Here's what he had to say:

It's not so easy being sixteen. Not if it’s the mid-70s and you're living in a drab little nowhere town in the dullest reaches of the Thames Valley. Not if your dad spends his time slumped in an armchair watching crap television, your older brother's a vacuous slob whose sole interest is steam trains, and your mum's immediate reaction to any request you make is to turn puce in the face and tell you It's Not Necessary.

Other girls, like your friend Tina, are happily having more sex than a warrenful of bunnies. But the boys you fancy never seem to notice you, the ones who do show an interest you wouldn't touch with a second-hand job lot of bargepoles, and the only erotic attention you're getting comes from your Gran's pee-stained, pampered poodle who humps your leg whenever he gets the chance. Doesn't help that your tits seem to have renounced all further ambition somewhere around the training-bra stage – and that your hair, instead of being sleek and blonde like in the magazines, doggedly insists on remaining brown and frizzy.

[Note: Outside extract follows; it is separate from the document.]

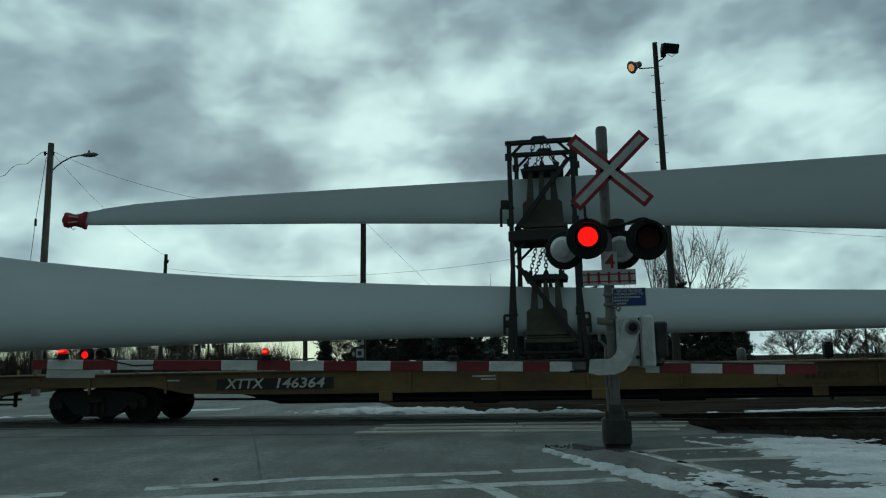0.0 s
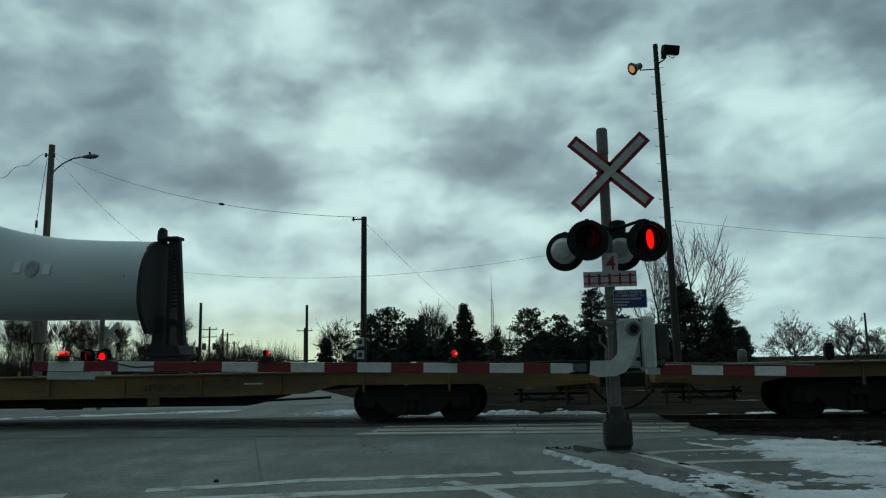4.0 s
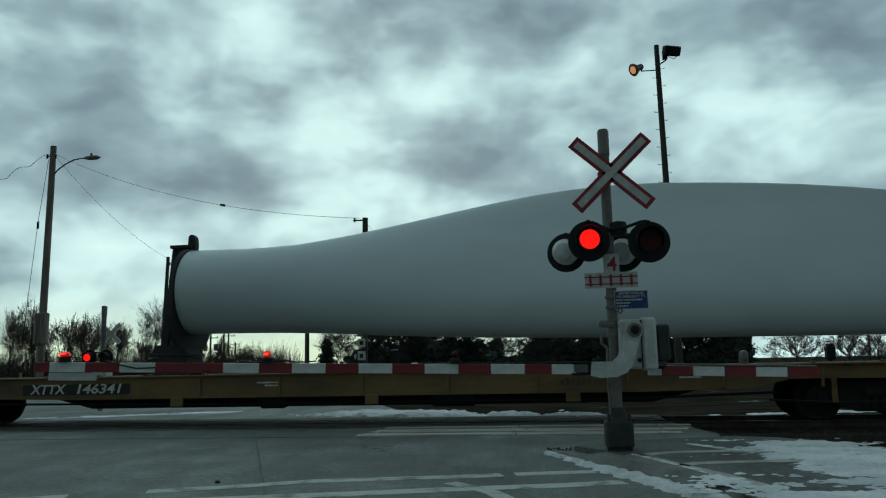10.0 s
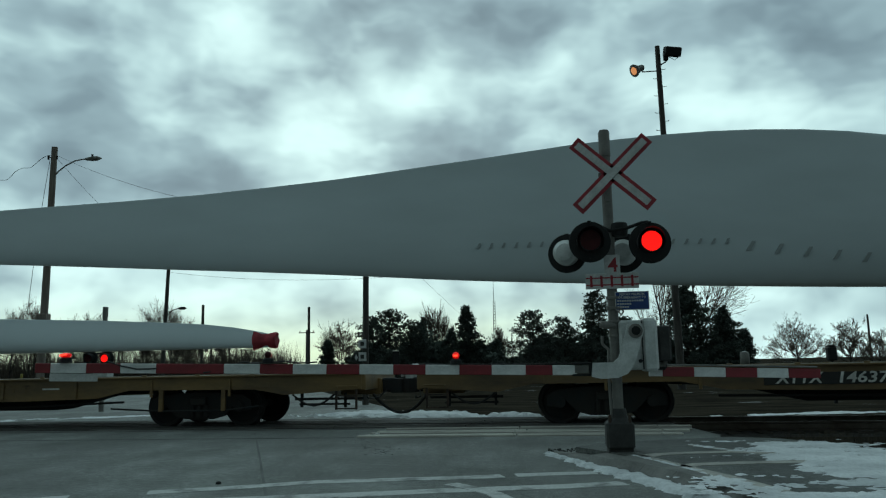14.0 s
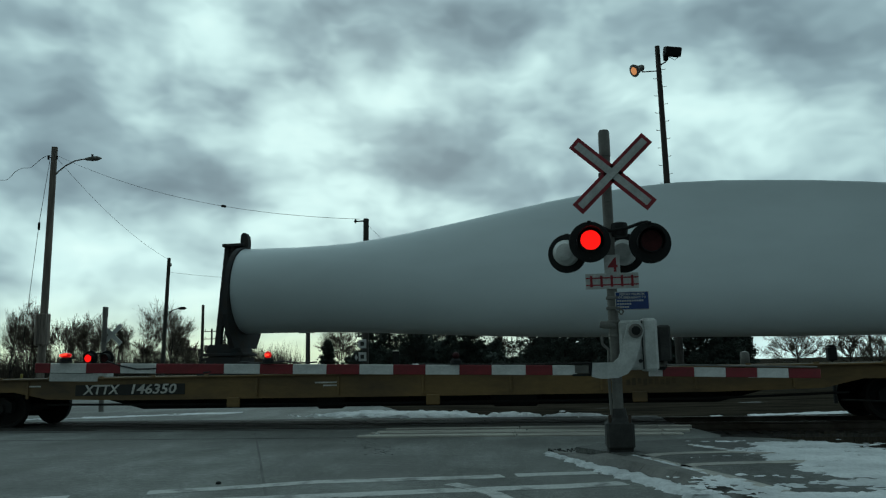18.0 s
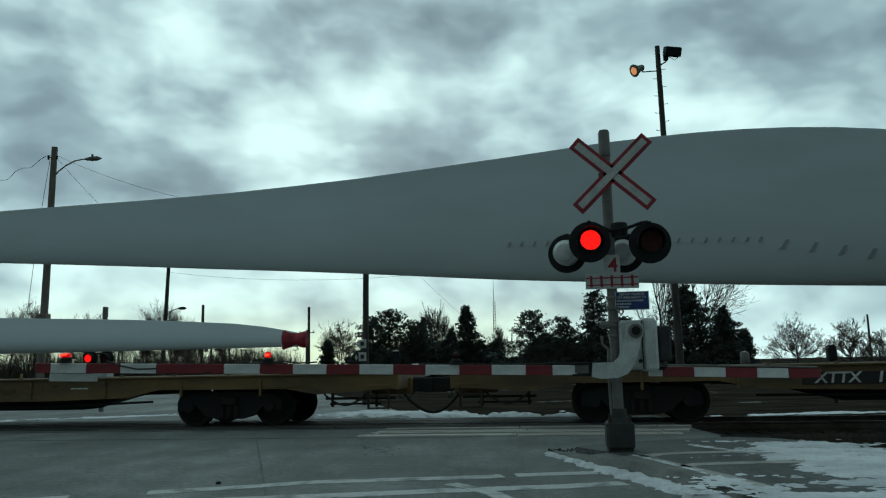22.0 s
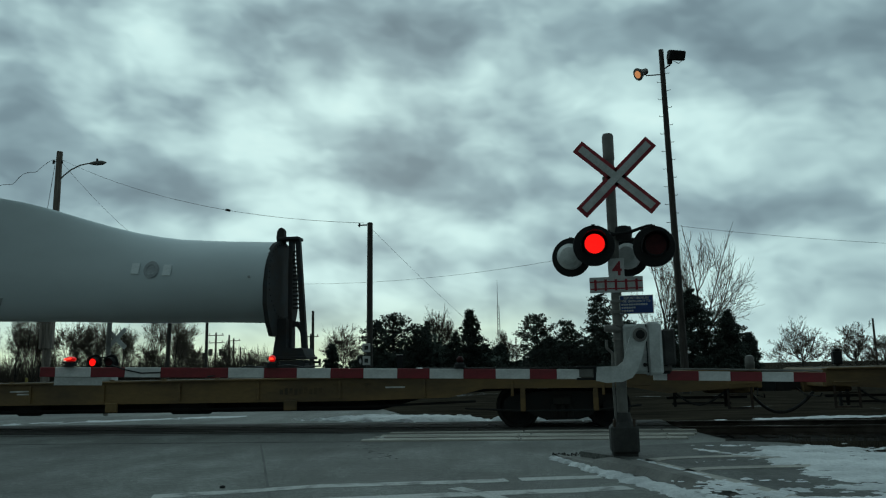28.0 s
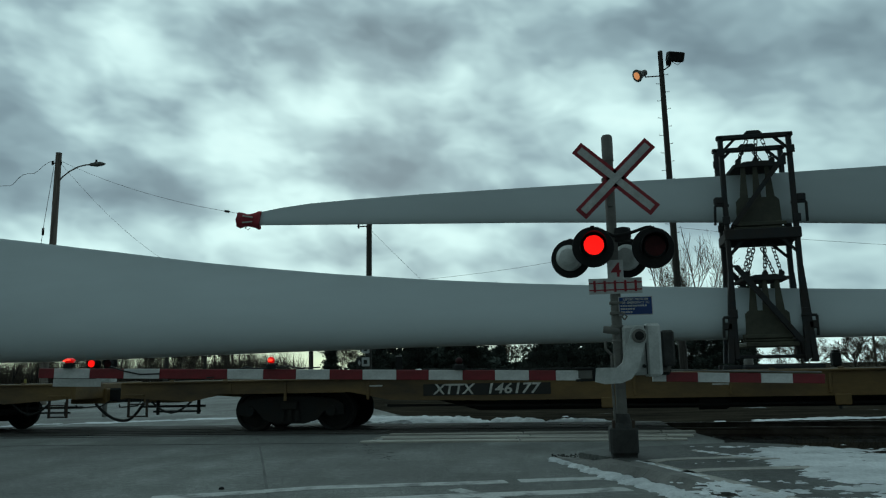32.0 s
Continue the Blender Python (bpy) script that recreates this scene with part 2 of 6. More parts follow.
BANKS = [(-36.2, 18.4, 5.1, 2.3, -0.7), (-31.0, 21.7, 2.5, 2.3, -0.6), (-30.7, 24.5, 8.0, 1.5, -0.6), (-12.8, 24.2, 4.6, 2.4, -0.6), (-2.6, 25.3, 7.6, 2.0, -0.7), (-5.9, 16.3, 3.9, 2.2, -0.85), (-23.7, 13.7, 6.3, 1.9, -0.8), (-20.8, 11.9, 1.9, 1.4, -0.9), (-32.4, 12.3, 6.3, 2.1, -0.6), (-35.0, 15.8, 5.9, 1.7, -0.5), (-23.6, 9.1, 3.4, 1.1, -0.6), (15.8, 10.6, 6.3, 1.4, -0.9), (2.1, 12.2, 6.3, 1.3, -0.5), (21.2, 19.2, 5.1, 1.6, -0.5), (12.2, 23.4, 5.1, 1.7, -0.6), (-10.8, 9.3, 5.1, 1.1, -0.5), (21.0, 9.6, 3.8, 1.1, -0.4), (-2.3, 7.6, 5.9, 0.9, -0.4), (-25.8, 17.9, 5.5, 1.8, -0.4), (0.2, 18.3, 3.0, 1.4, -0.5)]
BANKS += [(26.5, 20.5, 5.5, 3.2, -0.9), (19.5, 22.6, 6.0, 2.6, -0.7), (30.5, 14.0, 5.0, 2.4, -0.5), (9.0, 21.0, 3.0, 1.4, -0.3)]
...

Meanwhile, Mother and Father have decided you need A Good Job. Good, apparently, meaning Junior Secretary with a firm of Chartered Accountants where the partners are all overdue for Zimmer-frames and the female staff sport blue-rinses and an aversion to outrageous modernisms like 'OK'. And your duties include washing out the polystyrene cups from the coffee machine so they can be used a few more times. After all, can't have waste, can we?

So, being young and ambitious, you move on. (Well, actually you get the sack, but let's not quibble over details.) To the local Tax Office. Where you wind up sharing an office with Mad Mabel, who obsessively reuses teabags, hanging them out to dry in between dunkings, and insists on showing you the bruises on her upper thighs. And if you try to object your boss, Creepy Clive, tells you you're a Trouble Maker.

Still, even in the Poo Pile of Life there are a few bright spots. Like Mr and Mrs Armstrong next door who, in complete contrast to Mother and Father, are always happy to see you, adore each other's company and dance together in their kitchen. There's the occasional evening down the table-tennis club, where the guys treat you as a rather cheeky mascot. And then there's Chris, who's devastatingly handsome and might just be persuaded to take an interest in you if – on Tina's advice – you kit yourself out with some agonisingly ultra-tight orange flared pants (£12.99 from the Kays Catalogue).

Jan Jack's novel is a hilarious, brilliantly detailed and devastatingly honest account of the rare joys and multiple anguishes of adolescence – not as it's commonly depicted but as it really is. No one who can remember what it was like to be a teenager – and who would rather stick pins in their eyes than relive that period of their life – can fail to laugh, groan and shudder in recognition.